Today, the House Financial Services Committee will continue its consideration of the Investor Protection Act. Several amendments were considered by the Committee last week that have been viewed as weakening investor protections including the fiduciary standard, prompting several advisor industry and investor advocacy groups to express their disappointment to the Committee. The legislation is expected to be voted out of committe this week and referred to the full House. However, even if financial reform continues its smooth progression through the House, there are indications that it may face an uphill battle in the Senate, potentially slowing down Congress' agressive timetable for executing change.
Meanwhile, fiduciary issues took center stage in another type of hearing room on Capitol Hill as the Supreme Court heard oral arguments related to compensation for mutual fund advisors. The issues came before the court in the case of Jones v. Harris Associates, in which three shareholders sued Harris Associates, LP, the advisor to the Oakmark Funds. The shareholders claim that Harris Associates charged excessive fees and violated its fiduciary duty under Section 36(b) of the Investment Company Act of 1940, as amended in 1970.
During oral arguments, the parties and justices mostly focused on the appropriate legal standard and analysis that should be used by courts to determine if fees are fair. However, it's also notable that Justice Kennedy started off questioning by exploring the meaning of "fiduciary" and the scope of the fiduciary duty under the federal securities law. Other justices joined in this line of questioning, which focused on how the fiduciary duty of Harris compares to that of corporate officers and directors, guardians, and trustees. The shareholders' counsel answered that fiduciary duty in these circumstances meant "fair result through full information and good-faith negotiations."

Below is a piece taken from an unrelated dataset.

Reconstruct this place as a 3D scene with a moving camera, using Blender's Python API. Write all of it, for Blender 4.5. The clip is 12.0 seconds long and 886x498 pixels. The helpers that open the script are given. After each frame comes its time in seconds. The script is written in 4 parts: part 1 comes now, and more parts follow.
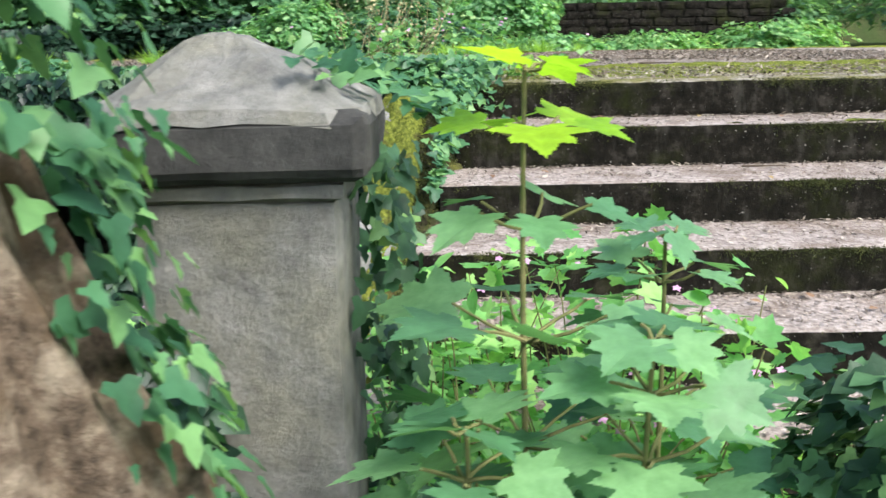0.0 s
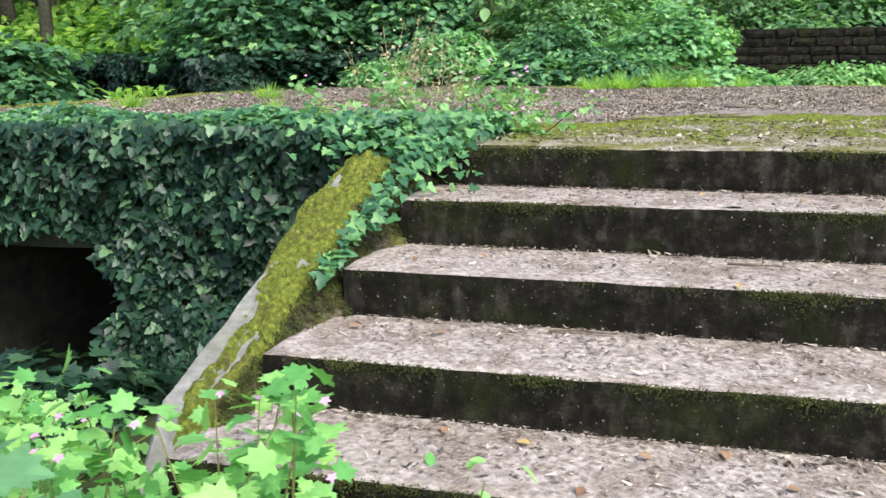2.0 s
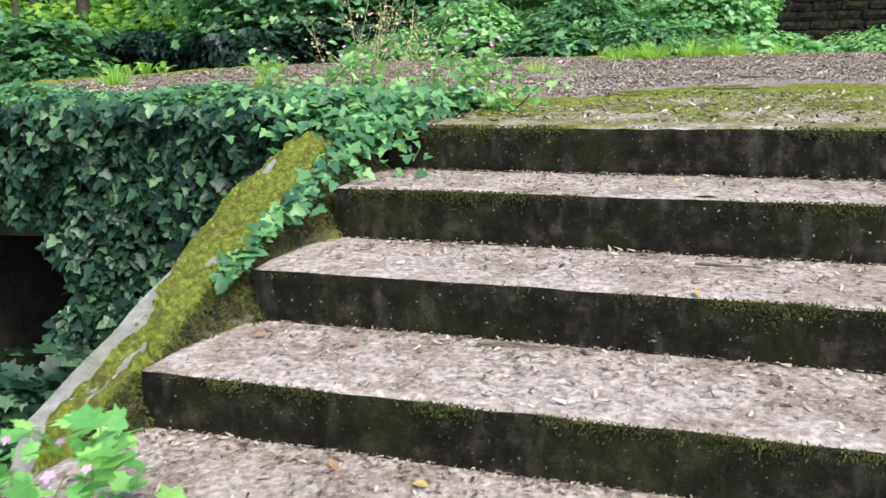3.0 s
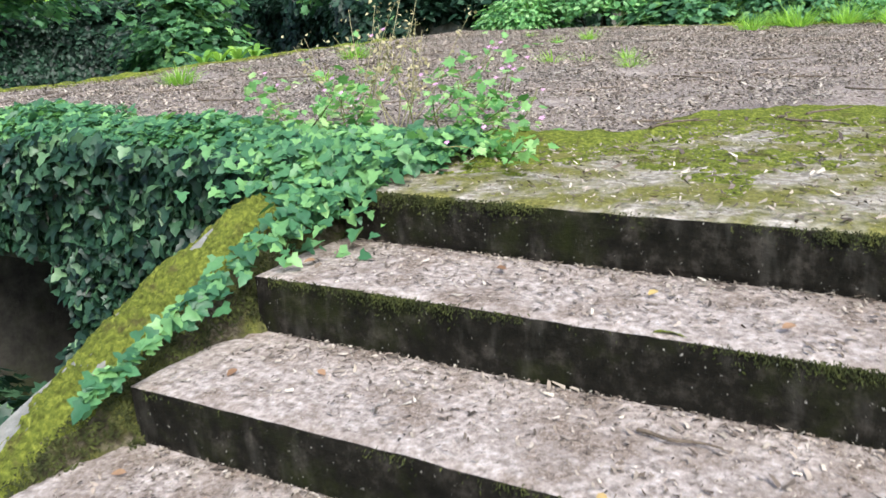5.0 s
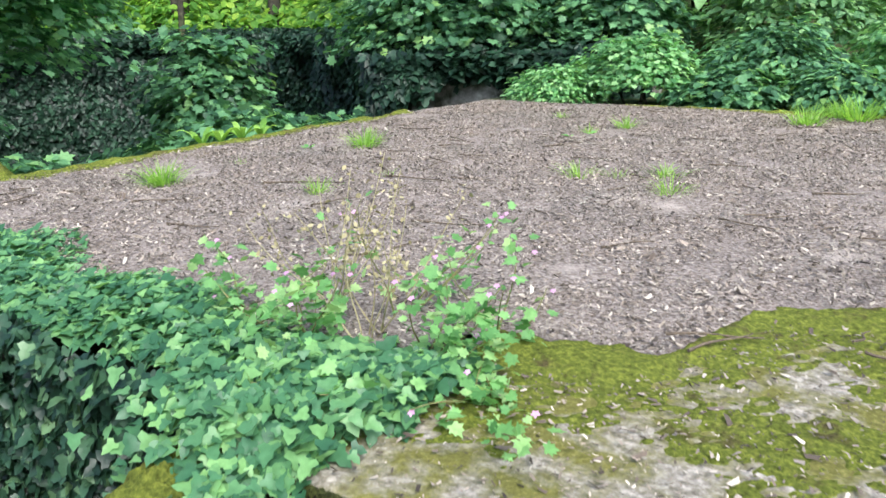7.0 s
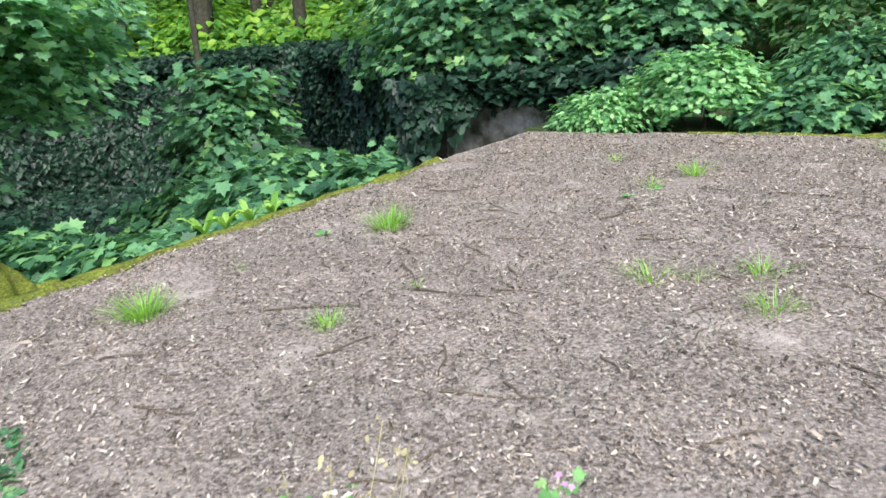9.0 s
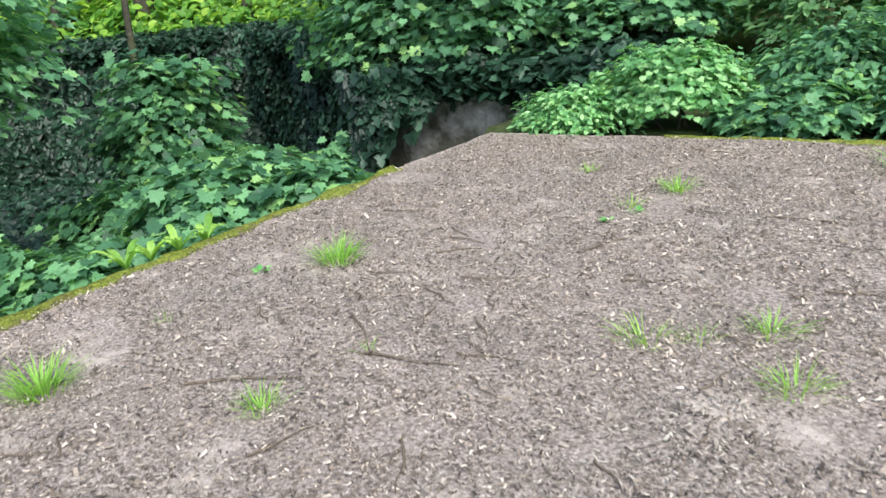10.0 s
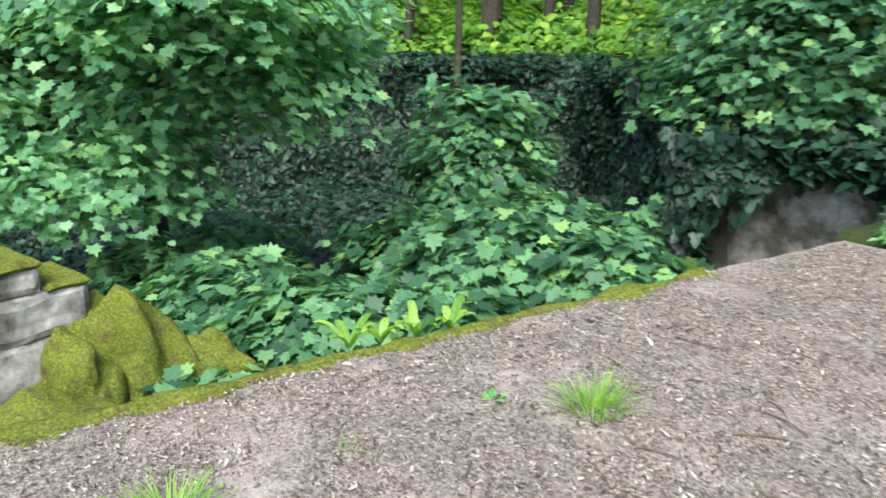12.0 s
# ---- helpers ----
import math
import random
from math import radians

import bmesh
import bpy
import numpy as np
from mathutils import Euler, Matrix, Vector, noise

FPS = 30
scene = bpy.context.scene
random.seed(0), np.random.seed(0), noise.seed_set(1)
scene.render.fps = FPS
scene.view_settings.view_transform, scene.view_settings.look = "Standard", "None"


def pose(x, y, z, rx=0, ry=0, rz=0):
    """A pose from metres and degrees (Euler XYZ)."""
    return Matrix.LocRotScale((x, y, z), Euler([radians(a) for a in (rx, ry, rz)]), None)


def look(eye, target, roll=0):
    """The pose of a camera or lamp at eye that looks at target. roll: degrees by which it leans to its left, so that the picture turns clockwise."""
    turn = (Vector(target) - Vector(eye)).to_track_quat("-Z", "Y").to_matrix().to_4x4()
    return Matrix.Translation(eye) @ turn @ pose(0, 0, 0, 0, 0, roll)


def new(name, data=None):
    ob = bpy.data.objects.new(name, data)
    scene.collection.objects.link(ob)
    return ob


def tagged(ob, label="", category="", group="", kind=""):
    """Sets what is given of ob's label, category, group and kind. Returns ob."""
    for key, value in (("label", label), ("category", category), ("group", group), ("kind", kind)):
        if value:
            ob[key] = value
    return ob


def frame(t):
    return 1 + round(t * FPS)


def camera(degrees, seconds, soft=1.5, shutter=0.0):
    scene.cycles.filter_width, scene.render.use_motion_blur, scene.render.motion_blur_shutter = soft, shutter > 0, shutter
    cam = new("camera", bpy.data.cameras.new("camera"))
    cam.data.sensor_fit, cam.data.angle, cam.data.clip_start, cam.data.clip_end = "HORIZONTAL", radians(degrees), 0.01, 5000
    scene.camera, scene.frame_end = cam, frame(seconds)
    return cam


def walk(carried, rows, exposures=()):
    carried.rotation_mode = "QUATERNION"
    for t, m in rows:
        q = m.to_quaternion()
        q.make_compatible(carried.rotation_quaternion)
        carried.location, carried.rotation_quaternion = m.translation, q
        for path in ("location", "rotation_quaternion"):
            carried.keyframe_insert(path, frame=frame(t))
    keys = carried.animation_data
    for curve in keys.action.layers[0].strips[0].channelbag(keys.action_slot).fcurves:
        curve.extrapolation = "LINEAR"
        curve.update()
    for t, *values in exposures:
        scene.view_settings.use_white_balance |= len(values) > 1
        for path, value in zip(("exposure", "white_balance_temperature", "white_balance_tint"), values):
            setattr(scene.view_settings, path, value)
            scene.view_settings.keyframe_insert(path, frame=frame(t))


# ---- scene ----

Ultimately, a few justices questioned the role of courts in regulating rates, suggesting that the SEC and market competition should be the key drivers in ensuring rates are fair. Market competition was a key factor in the 7th Circuit's decision to let a ruling against the Oakmark Fund shareholders stand, but many, including mutual fund icon, John Bogle, have thrown their support behind the shareholders and argued that funds are not competitive with one another.
With oral arguments concluded, the mutual fund industry and shareholders can only sit by and wait for the Supreme Court to issue a decision in June. For those looking for more immediate action on the fiduciary front, Congress appears ready to deliver in the coming months.